* BEGIN SUPPLIED DATA *
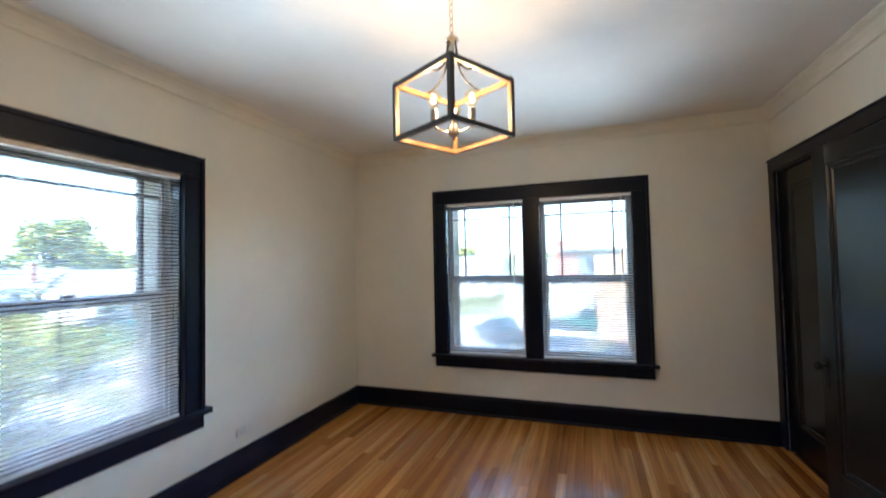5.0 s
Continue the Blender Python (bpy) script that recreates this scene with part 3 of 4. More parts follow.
def lantern():
    la = tagged(empty("pendant_lantern"), "open square pendant lantern with three lit globe bulbs", "ceiling lamp")
    M = Matrix.Translation((LX, LY, 0)) @ Matrix.Rotation(LROT, 4, "Z")
    h, z0, z1, t = 0.170, 1.995, 2.240, 0.019      # half side, bottom, top, bar
    # canopy, chain, loop and stem
    part("canopy", lathe([(0.064, CZ - 0.001), (0.066, CZ - 0.010), (0.062, CZ - 0.024), (0.044, CZ - 0.042), (0.020, CZ - 0.052), (0.006, CZ - 0.060), (0.006, CZ - 0.066)][::-1], 28, M), NICKEL, la, "round nickel canopy", True)
    zc = CZ - 0.066
    k = 0
    while zc > 2.445:
        ang = 0 if k % 2 == 0 else math.pi / 2
        pts = []
        for i in range(14):
            a = 2 * math.pi * i / 14
            u, w = 0.0085 * math.cos(a), 0.019 * math.sin(a)
            pts.append(M @ Vector((u * math.cos(ang), u * math.sin(ang), zc - 0.014 + w)))
        part("chain_link", tube(pts, 0.0021, 6, closed=True), NICKEL, la, "", True)
        zc -= 0.030
        k += 1
    part("top_collar", lathe([(0.004, 2.44), (0.010, 2.435), (0.010, 2.424), (0.028, 2.420), (0.030, 2.412), (0.024, 2.404), (0.011, 2.398), (0.010, 2.36), (0.009, 2.25)][::-1], 20, M), NICKEL, la, "", True)
    # four curved stays from the collar down to the corners' bars
    for q in range(4):
        a = math.pi / 2 * q
        d = Vector((math.cos(a), math.sin(a), 0))
        pts = [M @ (d * rr + Vector((0, 0, zz))) for rr, zz in ((0.022, 2.408), (0.025, 2.380), (0.032, 2.335), (0.050, 2.290), (0.085, 2.260), (0.13, 2.246), (0.166, 2.243))]
        part("stay", tube(pts, 0.0045, 8), BRONZE, la, "", True)
    # frame bars: dark outside, pale wood inside
    bars = []
    for z in (z0, z1 - t):
        for s in (-1, 1):
            bars.append(((-h, h), (s * h - t / 2 if s < 0 else s * h - t / 2, s * h + t / 2), (z, z + t), "x", s))
            bars.append(((s * h - t / 2, s * h + t / 2), (-h + t / 2, h - t / 2), (z, z + t), "y", s))
    for (xa, xb), (ya, yb), (za, zb), ax, s in bars:
        if ax == "x":
            xa, xb = -h - t / 2, h + t / 2
            if s > 0:
                out, inn = (xa, xb, yb - 0.007, yb, za, zb), (xa + t, xb - t, ya, yb - 0.007, za + 0.001, zb - 0.001)
            else:
                out, inn = (xa, xb, ya, ya + 0.007, za, zb), (xa + t, xb - t, ya + 0.007, yb, za + 0.001, zb - 0.001)
        else:
            ya, yb = -h + t / 2, h - t / 2
            if s > 0:
                out, inn = (xb - 0.007, xb, -h - t / 2 + 0.007, h + t / 2 - 0.007, za, zb), (xa, xb - 0.007, ya, yb, za + 0.001, zb - 0.001)
            else:
                out, inn = (xa, xa + 0.007, -h - t / 2 + 0.007, h + t / 2 - 0.007, za, zb), (xa + 0.007, xb, ya, yb, za + 0.001, zb - 0.001)
        part("frame_bar", boxes(out, bevel=0.001, m=M), BRONZE, la, "dark metal outer bar")
        part("bar_lining", boxes(inn, m=M), TANWOOD, la, "pale wood inner lining")
    e = h + t / 2
    for sx in (-1, 1):
        for sy in (-1, 1):
            bm = bmesh.new()
            xs = sorted((sx * e, sx * (e - 0.007)))
            ys = sorted((sy * e, sy * (e - t)))
            box(bm, xs[0] + 0.0004 * sx, xs[1] + 0.0004 * sx, ys[0] + 0.0004 * sy, ys[1] + 0.0004 * sy, z0 + t, z1 - t, m=M)
            xs2 = sorted((sx * (e - 0.007), sx * (e - t)))
            ys2 = sorted((sy * e, sy * (e - 0.007)))
            box(bm, xs2[0], xs2[1], ys2[0] + 0.0004 * sy, ys2[1] + 0.0004 * sy, z0 + t, z1 - t, m=M)
            part("corner_post", bm, BRONZE, la, "dark metal corner post")
            ys3 = sorted((sy * (e - 0.007), sy * (e - t)))
            part("post_lining", boxes((*xs2, *ys3, z0 + t, z1 - t), m=M), TANWOOD, la, "pale wood inner lining")
            part("corner_screw", lathe([(0.004, z1), (0.007, z1 + 0.003), (0.006, z1 + 0.010), (0.001, z1 + 0.012)], 10, M @ Matrix.Translation((sx * h, sy * h, 0))), NICKEL, la)
    part("centre_stem", lathe([(0.008, 2.235), (0.008, 2.055), (0.020, 2.05), (0.024, 2.035), (0.024, 2.015), (0.014, 2.006), (0.006, 2.000), (0.008, 1.992), (0.002, 1.986)][::-1], 18, M), NICKEL, la, "nickel centre stem", True)
    W = Matrix.Translation((LX, LY, 0))
    for a in (16, 136, 256):
        d = Vector((math.cos(radians(a)), math.sin(radians(a)), 0))
        pts = [W @ (d * rr + Vector((0, 0, zz))) for rr, zz in ((0.015, 2.026), (0.05, 2.024), (0.075, 2.026), (0.086, 2.034), (0.09, 2.048))]
        part("lamp_arm", tube(pts, 0.005, 8), NICKEL, la, "", True)
        B = W @ Matrix.Translation(d * 0.09)
        part("candle_socket", lathe([(0.006, 2.045), (0.016, 2.047), (0.017, 2.052), (0.0145, 2.055), (0.0145, 2.105), (0.012, 2.106)], 16, B), NICKEL, la, "nickel candle sleeve", True)
        g = part("bulb", lathe([(0.011, 2.104), (0.012, 2.112), (0.017, 2.122), (0.026, 2.134), (0.031, 2.148), (0.031, 2.160), (0.026, 2.172), (0.016, 2.181), (0.003, 2.185)], 20, B), BULBGLASS, la, "clear glass globe bulb", True)
        g.visible_shadow = False
        f = part("filament", lathe([(0.001, 2.132), (0.008, 2.138), (0.009, 2.150), (0.007, 2.162), (0.001, 2.167)], 10, B), FILAMENT, g, "glowing filament", True)
        f.visible_shadow = False
    return la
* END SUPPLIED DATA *
#### YOUR GOAL
Using the listing, say how many lines include the word "with", and add nothing else.

#### COMPLETED EXERCISE
2